Up next:  see how much we can afford, check our credit, see about a loan…

Word for the week: FOCUS

June 18, 2009

I talked to a few of my performing buddies and they talked me away from the edge.  Yesterday I got really close to saying SCREW IT and move to South Carolina where we might be discriminated against, but at least live in a mansion.

Hubby told me he had dinner with co-workers who said we needed to stay in the suburbs.  I felt like telling them to kiss my tan behind. Hubby understandably complained about the high cost of living in a small urban space.  Also, if we have another kid, it will be even more crowded than it already is.  We live in a nice sized three bedroom apartment and the thought of contracting to a New York City space does freak me out a little bit as well.

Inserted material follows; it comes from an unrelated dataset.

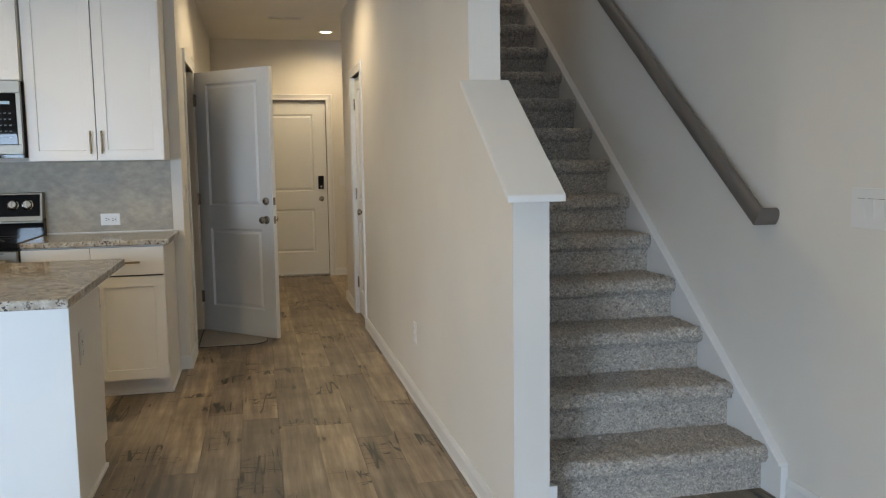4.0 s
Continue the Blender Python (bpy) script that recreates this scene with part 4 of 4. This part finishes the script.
# ---- doormat ----
mt = []
for x, y, r, a0, a1 in ((-1.288, 5.905, 0.0, 0, 0), (-0.93, 5.905, 0.13, 270, 360), (-0.93, 6.50, 0.13, 0, 90), (-1.288, 6.63, 0.0, 0, 0)):
    if r == 0:
        mt.append((x, y))
    else:
        for i in range(7):
            a = radians(a0 + (a1 - a0) * i / 6)
            mt.append((x + r * math.cos(a), y + r + r * math.sin(a) if a0 == 270 else y + r * math.sin(a)))
dm = thing("doormat", "pale grey woven doormat with rounded corners before the garage door", "doormat", pose(0, 0, 0))
part("pad", prism(mt, "z", 0.0005, 0.009, 0.002), M_MAT, dm)
cx_, cy_ = -1.07, 6.26
part("rubber_edge", prism([(cx_ + (x - cx_) * 1.02, cy_ + (y - cy_) * 1.02) for x, y in mt], "z", 0.0004, 0.004), M_RUBBER, dm, "dark rubber edge")

# ---- plank floor ----
PW, PL = 0.182, 1.22
fl = thing("floor", "rustic brown vinyl plank floor running down the hall", "floor", pose(0, 0, 0), "", "structure")
rng = random.Random(4)
cache = {}


def plank_mesh(w, length):
    key = (round(w, 3), round(length, 2))
    if key not in cache:
        c, g = 0.0013, 0.0002
        own = bmesh.new()
        w_, l_ = key
        r0 = [own.verts.new((x, y, -0.011)) for x, y in ((g, g), (w_ - g, g), (w_ - g, l_ - g), (g, l_ - g))]
        r1 = [own.verts.new((x, y, -c)) for x, y in ((g, g), (w_ - g, g), (w_ - g, l_ - g), (g, l_ - g))]
        r2 = [own.verts.new((x, y, 0)) for x, y in ((g + c, g + c), (w_ - g - c, g + c), (w_ - g - c, l_ - g - c), (g + c, l_ - g - c))]
        own.faces.new(r2)
        for a, b in ((r0, r1), (r1, r2)):
            for k in range(4):
                own.faces.new((a[k], a[(k + 1) % 4], b[(k + 1) % 4], b[k]))
        bmesh.ops.recalc_face_normals(own, faces=own.faces)
        cache[key] = mesh_of("plank", own, M_PLANK)
    return cache[key]


x = XL
rest = bmesh.new()
while x < XR - 0.01:
    w = min(PW, XR - x)
    y = -3.6 - rng.uniform(0.0, PL)
    while y < Y_FRONT - 0.01:
        a, b = max(y, Y_BACK), min(y + PL, Y_FRONT)
        if b - a > 0.04 and b > 1.2:
            ob = new("plank", plank_mesh(w, b - a))
            ob.location = (x, a, 0)
            ob.parent = fl
        elif b - a > 0.04:
            box(x + 0.0002, a + 0.0002, -0.011, x + w - 0.0002, b - 0.0002, 0.0, 0.0012, bm=rest)
        y += PL
    x += PW
tagged(part("planks_behind", rest, M_PLANK_REST, fl), "same brown planks towards the back windows", "", "", "stuff")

That said, there are no perfect places to live.  And obviously my darling husband hasn’t read the post on the POWER OF DECISION making, ha ha, because he wavers on our decision of wanting to live closer to NYC.  I’ve decided to be unemotional and coolheaded at least about this.  I know living closer to the city would be better for us as a family.  I know it’s scary to move.  I know many people do not agree with what we want to do.

So here’s to keeping your eye on the prize.

Taking care…

June 18, 2009

Did a reading for a favorite playwright.  Honestly, it was a bit of  a struggle.  It was 3.5 hours long and it was really hot on stage.  I got really tired and delirious toward the end.  It made me realize I need to get my ass in gear and take care of myself.  I’m going to be onstage doing my show in less than a month.  I now know that while I’m breastfeeding, my body is still not quite it’s old self.  I thought about hiring a chef to teach me how to cook healthy vegetarian food and I think I’m going to do it.  I have six performances and I can not afford to go crazy.  I need the sustenance.   

I haven’t been taking care of myself lately.  I’ve not been sleeping well, eating well, exercise…what’s exercise?  Yes I’m back to my normal weight but I definitely need to exercise.